Trump allies fear Democrats' 'compelling' impeachment case will end his political career forever: report

According to a report from Politico, close allies of Donald Trump are now worried that his second impeachment trial could have a long-range impact on his ability to resurrect his political career because the Democrats will likely focus on the horror of the Jan. 6th storming of the Capitol that the former president is accused of inciting.

While it is likely that few, if any, Republican Senators will vote along with Democrats on the articles of impeachment, associates of the president are saying the ex-president will sustain renewed damage by the nationally televised reliving of that day's events.

Worse still, the report states, the ex-president is already damaged goods in the eyes of some Republicans.

"The former president, whom House Democrats have accused of inciting the rioters at a rally earlier the same day, is already hemorrhaging support within the GOP. Recent public polls have shown a sharp decline in support among Republican voters for a potential Trump comeback bid in 2024," Politico reports. "And a widely televised trial that reminds voters and lawmakers of the disturbing moments when MAGA devotees assaulted law enforcement officials and broke into the Capitol building could harm his future political aspirations even more."

Even former White House advisor Steve Bannon, an ardent backer of the president running again, is worried about the fall-out.

"The Democrats have a very emotional and compelling case," explained Bannon. "They're going to try to convict him in the eyes of the American people and smear him forever."

According to the report, Trump's attorneys are also worried about the path the trial may take and hope they can limit the scope to the constitutionality of the trial.

"Trump's legal team appears to have similar trepidations that next week's proceedings will turn into a high-profile retelling of the riots and his role in them," the report states before adding, "The concern among Trump's allies that the trial will be a relitigation of the events at the Capitol underscores the degree to which next week is being viewed as a public relations matter for the optics-obsessed former president.

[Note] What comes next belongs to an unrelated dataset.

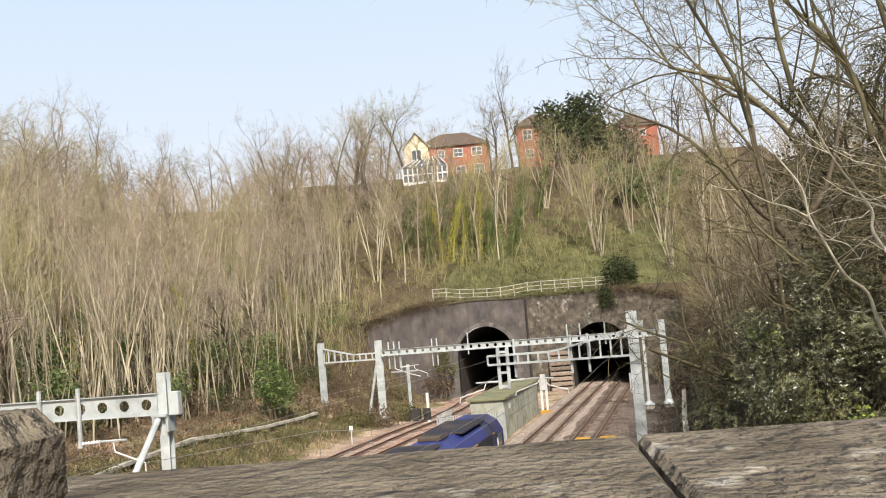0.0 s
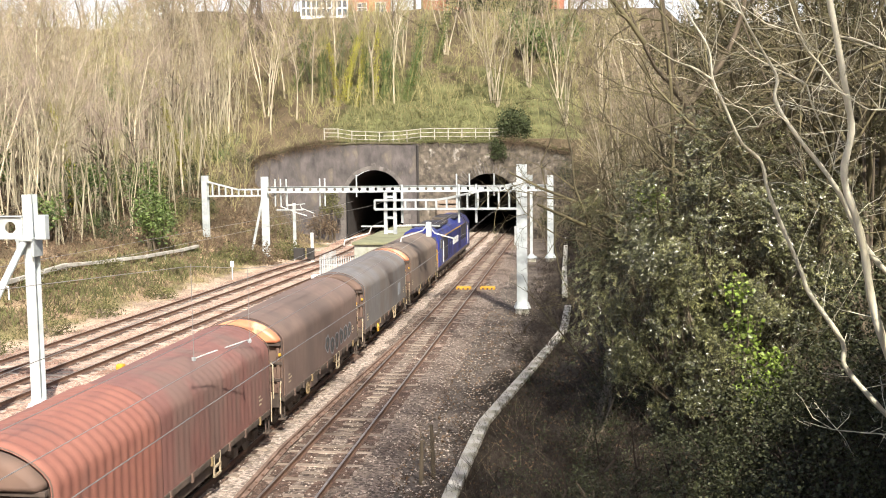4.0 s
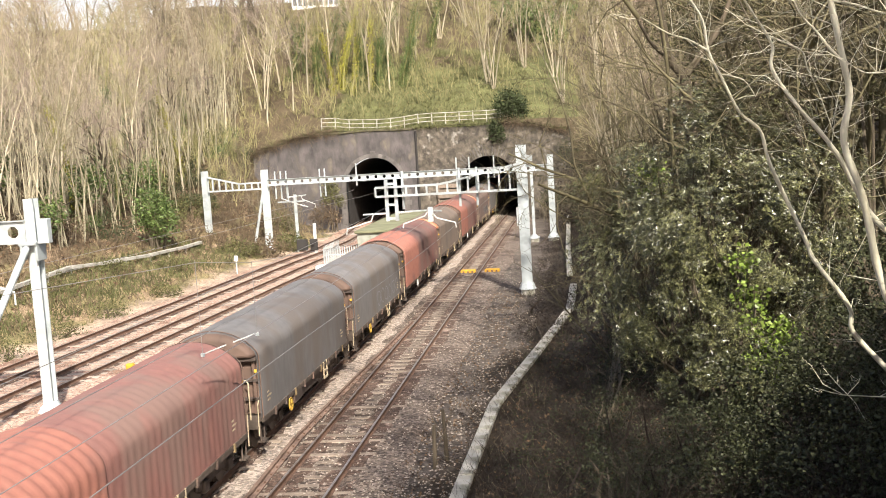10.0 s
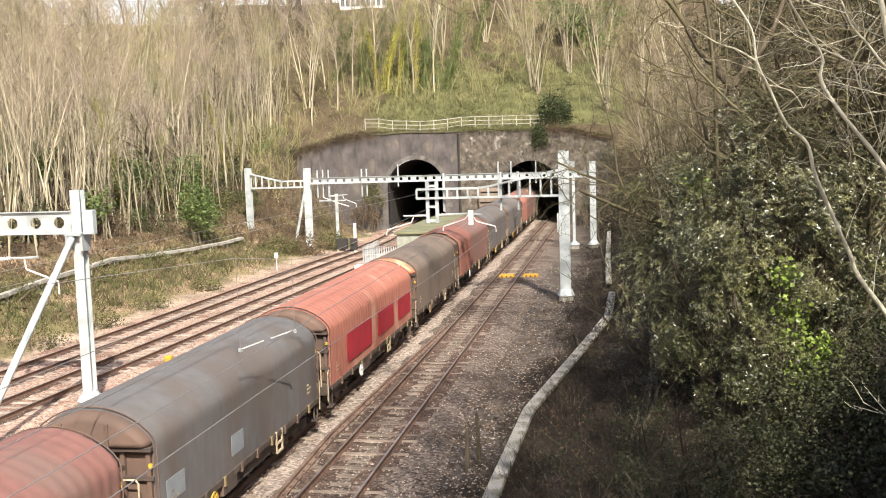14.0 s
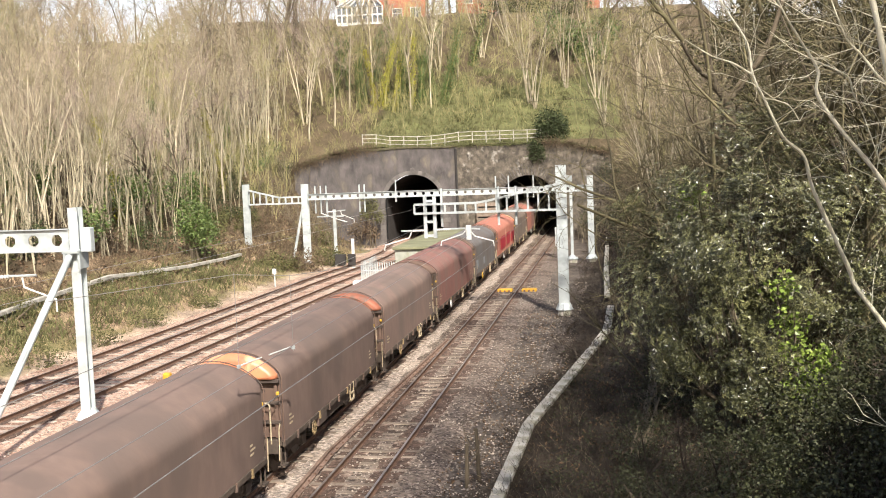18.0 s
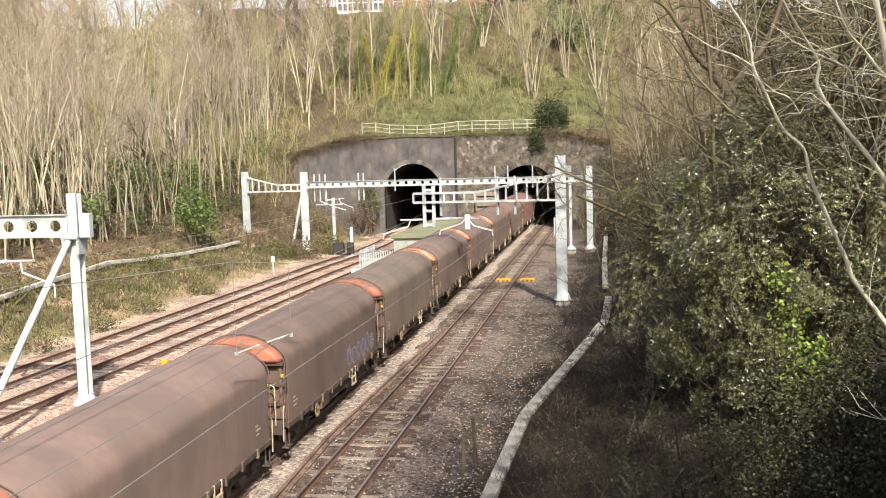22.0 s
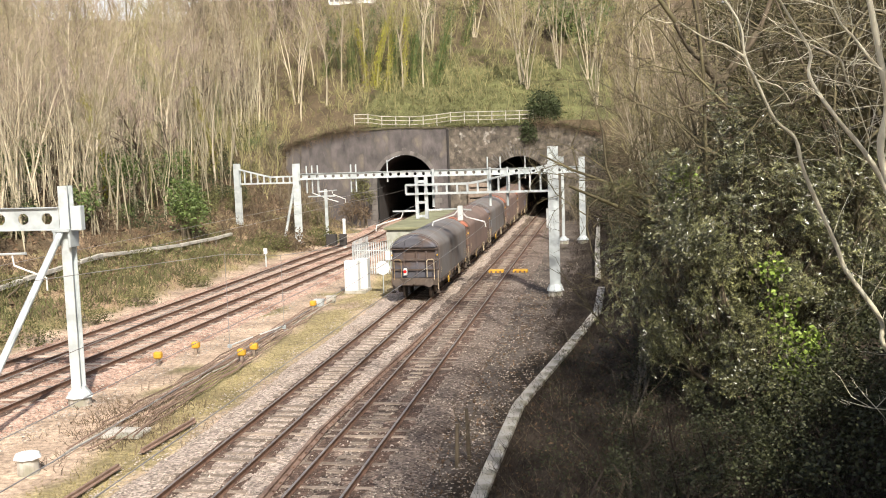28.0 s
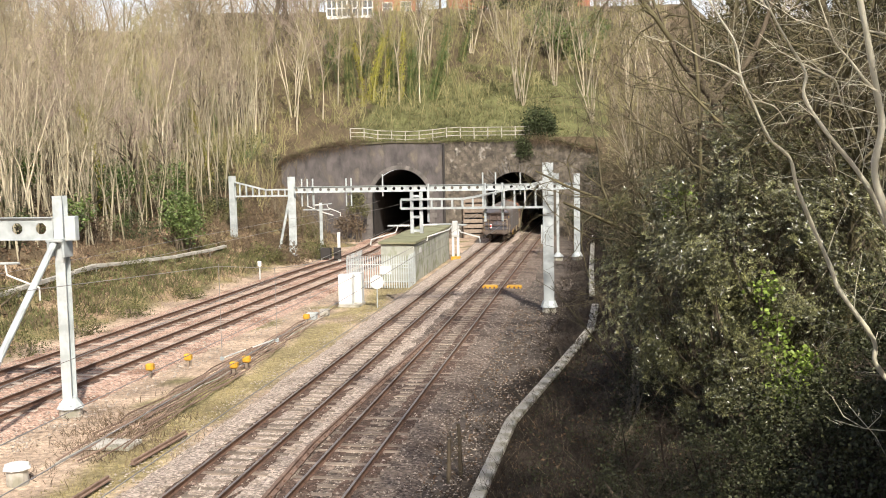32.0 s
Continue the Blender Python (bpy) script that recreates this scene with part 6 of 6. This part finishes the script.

Still, there is little Trump's team can do to stop the trial from veering towards a discussion of Jan. 6, since the impeachment managers are likely to focus intensely on the riots — and could, indeed, call witnesses to testify about what happened."

The report adds, "People familiar with Trump's strategy say his defense attorneys David Schoen and Bruce Castor hope to keep the trial 'short and sweet' — not wanting to entangle themselves in a lengthy debate over whether their client's comments at the 'Stop the Steal' rally outside the White House qualify as inciting speech, or legitimize the prosecution's arguments by focusing on Jan. 6."